In 2022, the university modified Herbie's left hand in the mascot's logo to avoid association with a perceived hate symbol.

Fan support

Decades of high attendance and well-traveling crowds across all sports have earned Nebraska fans a reputation for being fiercely loyal and dedicated. The school's athletic department proclaimed their fans "the greatest fans in college football" in an inscription above each of the twenty-four gates at Memorial Stadium. In 2001, President George W. Bush stated that he "can't go without saying how impressed I am by the Nebraska fan base. Whether it be for women's volleyball or football, there's nothing like the Big Red."

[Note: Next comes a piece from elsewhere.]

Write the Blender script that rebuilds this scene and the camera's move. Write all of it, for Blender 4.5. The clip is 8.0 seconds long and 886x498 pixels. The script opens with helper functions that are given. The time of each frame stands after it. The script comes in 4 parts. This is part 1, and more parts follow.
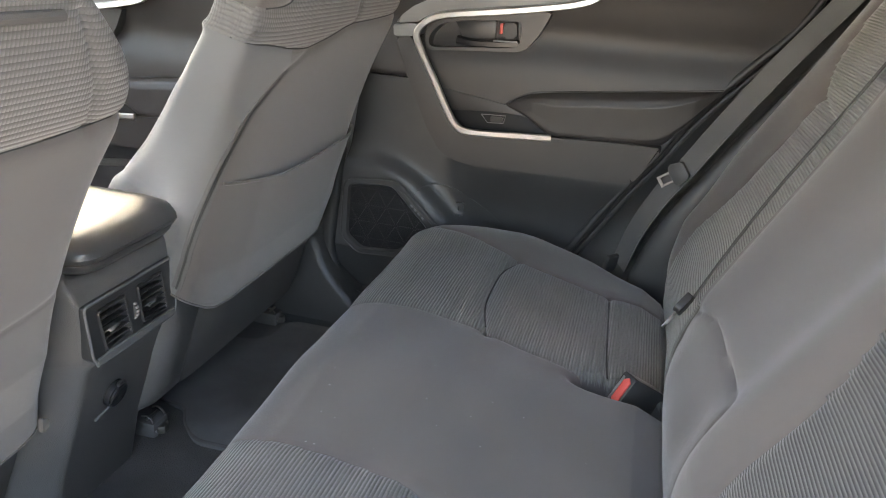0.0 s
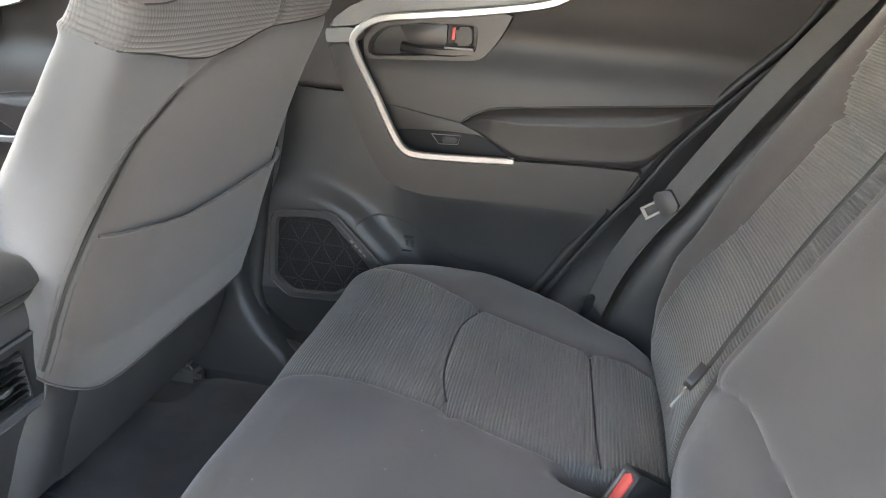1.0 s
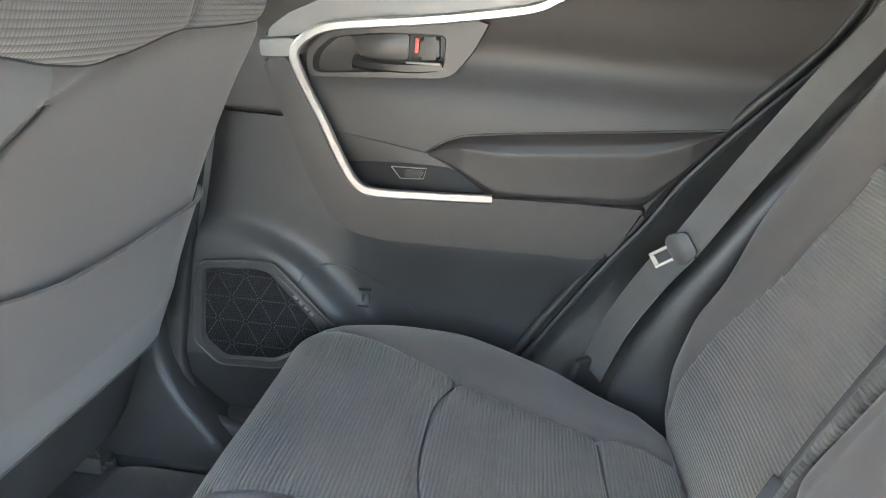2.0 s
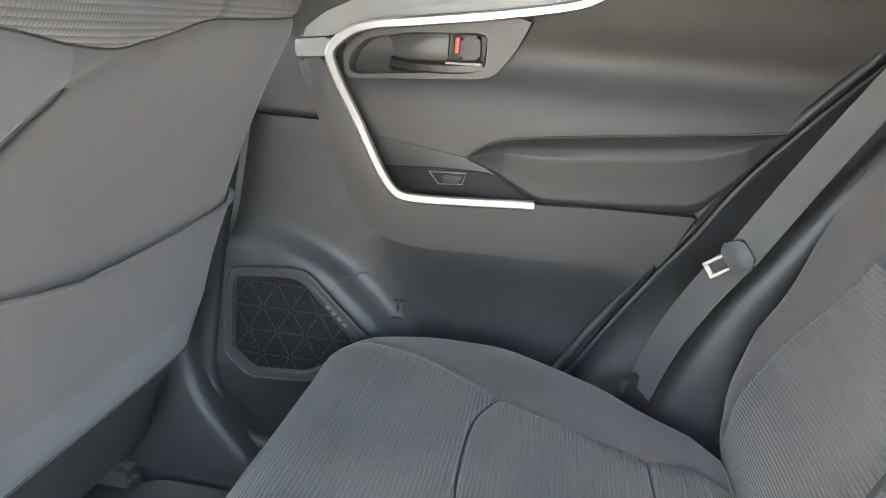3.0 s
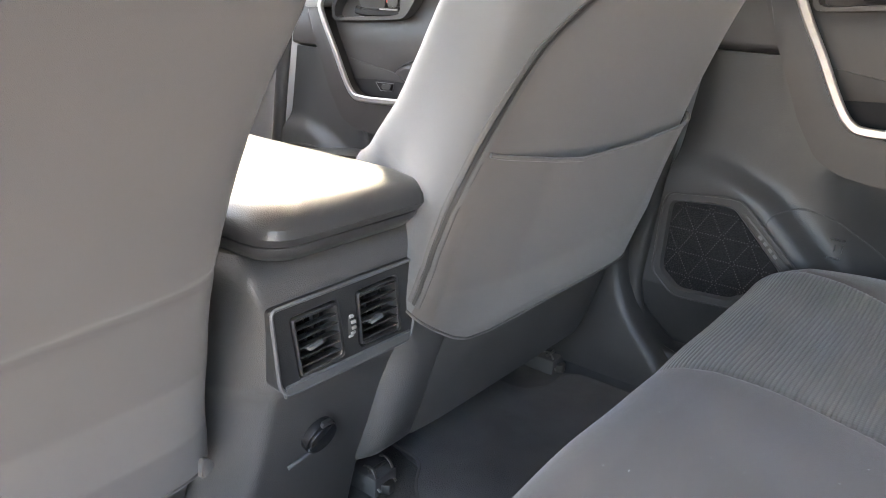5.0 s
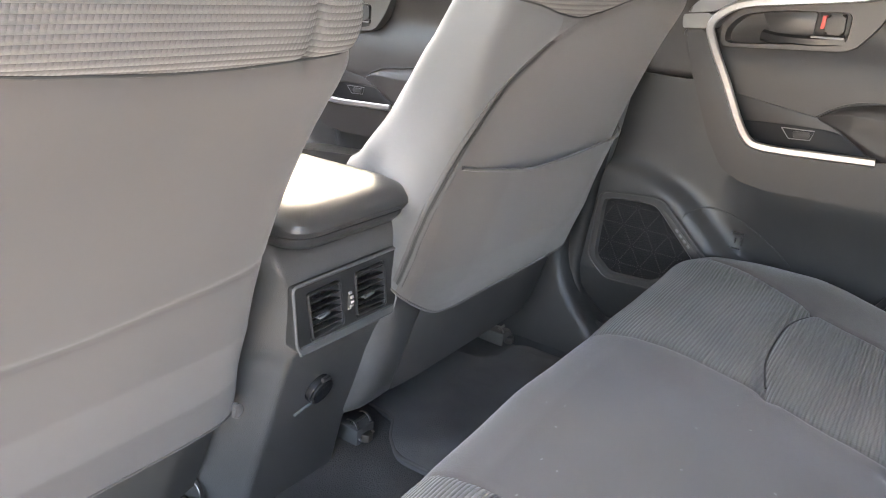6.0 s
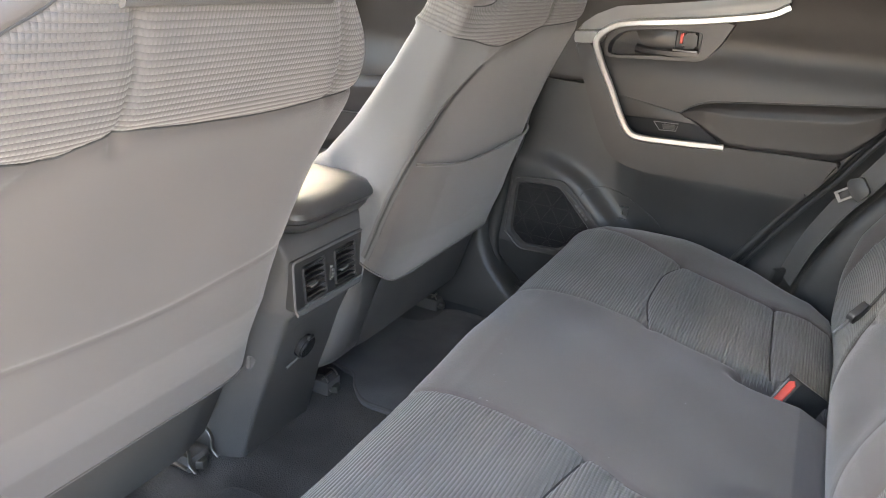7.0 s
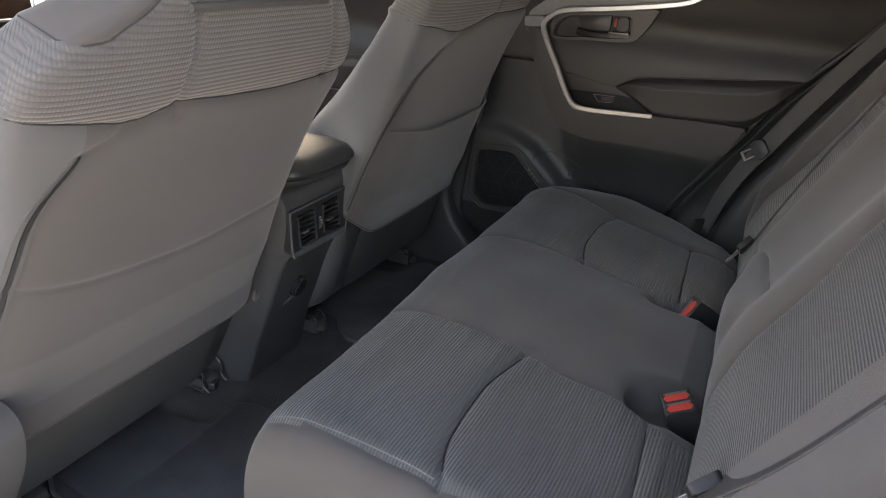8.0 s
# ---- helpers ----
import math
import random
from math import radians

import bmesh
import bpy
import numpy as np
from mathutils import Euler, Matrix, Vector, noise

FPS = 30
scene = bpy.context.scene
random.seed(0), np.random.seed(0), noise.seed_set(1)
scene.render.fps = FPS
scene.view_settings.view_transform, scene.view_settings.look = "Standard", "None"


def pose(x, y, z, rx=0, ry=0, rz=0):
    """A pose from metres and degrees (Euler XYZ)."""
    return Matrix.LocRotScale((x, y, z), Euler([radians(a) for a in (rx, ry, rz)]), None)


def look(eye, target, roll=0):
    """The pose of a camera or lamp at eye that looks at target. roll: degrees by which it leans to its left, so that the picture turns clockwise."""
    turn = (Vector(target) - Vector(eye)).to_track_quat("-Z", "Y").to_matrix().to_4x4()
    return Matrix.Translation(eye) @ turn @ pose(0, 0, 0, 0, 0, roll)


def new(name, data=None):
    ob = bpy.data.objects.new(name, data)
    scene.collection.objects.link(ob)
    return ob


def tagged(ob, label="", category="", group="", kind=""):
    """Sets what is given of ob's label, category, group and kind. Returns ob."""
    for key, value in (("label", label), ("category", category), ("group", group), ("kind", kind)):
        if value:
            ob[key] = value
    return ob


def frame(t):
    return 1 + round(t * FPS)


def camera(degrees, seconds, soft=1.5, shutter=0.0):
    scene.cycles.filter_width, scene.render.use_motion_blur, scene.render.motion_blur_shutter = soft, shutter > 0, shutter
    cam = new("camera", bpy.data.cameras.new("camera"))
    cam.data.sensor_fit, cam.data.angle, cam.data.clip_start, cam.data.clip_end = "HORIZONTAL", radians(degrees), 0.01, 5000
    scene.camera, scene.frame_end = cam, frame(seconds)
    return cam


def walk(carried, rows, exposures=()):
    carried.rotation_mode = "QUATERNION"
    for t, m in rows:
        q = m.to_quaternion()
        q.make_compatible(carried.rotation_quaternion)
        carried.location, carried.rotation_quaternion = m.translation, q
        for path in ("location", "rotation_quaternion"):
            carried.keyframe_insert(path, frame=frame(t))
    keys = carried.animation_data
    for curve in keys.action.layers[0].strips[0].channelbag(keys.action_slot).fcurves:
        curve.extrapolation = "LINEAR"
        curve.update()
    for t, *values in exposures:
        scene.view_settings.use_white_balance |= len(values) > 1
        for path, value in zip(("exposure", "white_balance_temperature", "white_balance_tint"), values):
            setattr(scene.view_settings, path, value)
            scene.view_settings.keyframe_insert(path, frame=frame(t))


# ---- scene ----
cam = camera(60.0, 8.0, 1.0)
PATH = [
    (0, (0.641, -0.83, 0.898), (0.206, 0.982, 0.173), 4.3),
    (0.5, (0.619, -0.72, 0.888), (0.235, 1.107, 0.171), 4.3),
    (1, (0.575, -0.596, 0.871), (0.281, 1.255, 0.174), 4.7),
    (1.5, (0.54, -0.451, 0.852), (0.319, 1.425, 0.195), 4.8),
    (1.7, (0.529, -0.41, 0.841), (0.335, 1.475, 0.201), 4.8),
    (2.8, (0.493, -0.335, 0.796), (0.333, 1.575, 0.226), 5.0),
    (3, (0.506, -0.331, 0.791), (0.238, 1.569, 0.224), 4.6),
    (3.5, (0.477, -0.376, 0.771), (-0.081, 1.446, 0.166), 4.1),
    (4, (0.466, -0.437, 0.737), (-0.432, 1.235, 0.107), 3.4),
    (4.5, (0.47, -0.474, 0.722), (-0.645, 1.054, 0.072), 2.9),
    (4.7, (0.476, -0.477, 0.72), (-0.666, 1.028, 0.063), 2.9),
    (5.8, (0.55, -0.621, 0.773), (-0.524, 0.923, 0.093), 4.6),
    (6, (0.567, -0.669, 0.797), (-0.445, 0.911, 0.106), 5.0),
    (6.5, (0.6, -0.776, 0.842), (-0.293, 0.873, 0.146), 5.2),
    (7, (0.623, -0.934, 0.874), (-0.154, 0.767, 0.166), 5.1),
    (7.5, (0.65, -1.039, 0.902), (-0.055, 0.682, 0.168), 5.2),
    (8, (0.728, -1.16, 0.915), (0.035, 0.558, 0.162), 5.2),
]
walk(cam, [(t, look(eye, target, roll)) for t, eye, target, roll in PATH],
     [(0.0, 4.47, 8680, 12), (1.0, 4.82, 8430, 11), (1.5, 5.07, 7980, 7), (3.0, 5.32, 8030, 9), (3.5, 5.17, 7930, 12), (4.5, 4.92, 8430, 14), (6.0, 5.07, 8730, 15), (6.5, 5.02, 8830, 15), (7.0, 4.74, 8830, 14), (7.5, 4.6, 9030, 14), (8.0, 3.32, 9030, 15)])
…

Memorial Stadium is sometimes referred to as The Sea of Red due to the home crowd's propensity to wear the color. Nebraska has sold out every home football game since November 3, 1962, 382 in a row, the longest sellout streak in college athletics. Cornhuskers fans are noted for often applauding the visiting team as they leave the field at the end of the game. Nebraska fans are regarded as some of the best-traveling fans in the country. The most notorious example of this occurred in 2000 when an estimated 35,000 fans wore red at Notre Dame Stadium as No. 1 Nebraska beat No. 25 Notre Dame in overtime.

Nebraska's volleyball program has sold out 285 consecutive matches between the Nebraska Coliseum and Devaney Center, the longest streak of its kind in women's college sports. The Cornhuskers have led the country in attendance for eight straight seasons, and have played in nine of the ten highest-attended college volleyball matches ever played. Nebraska's five-set loss to Wisconsin in the 2021 national championship match broke college volleyball records for both attendance and viewership.

Academic success

Nebraska has produced 347 Academic All-Americans, more than any other Division I school and second only to the Massachusetts Institute of Technology among all universities. Nebraska's 108 Academic All-Americans in football is forty-one more than second-place Penn State; the school also leads all volleyball programs in Academic All-Americans with thirty-eight.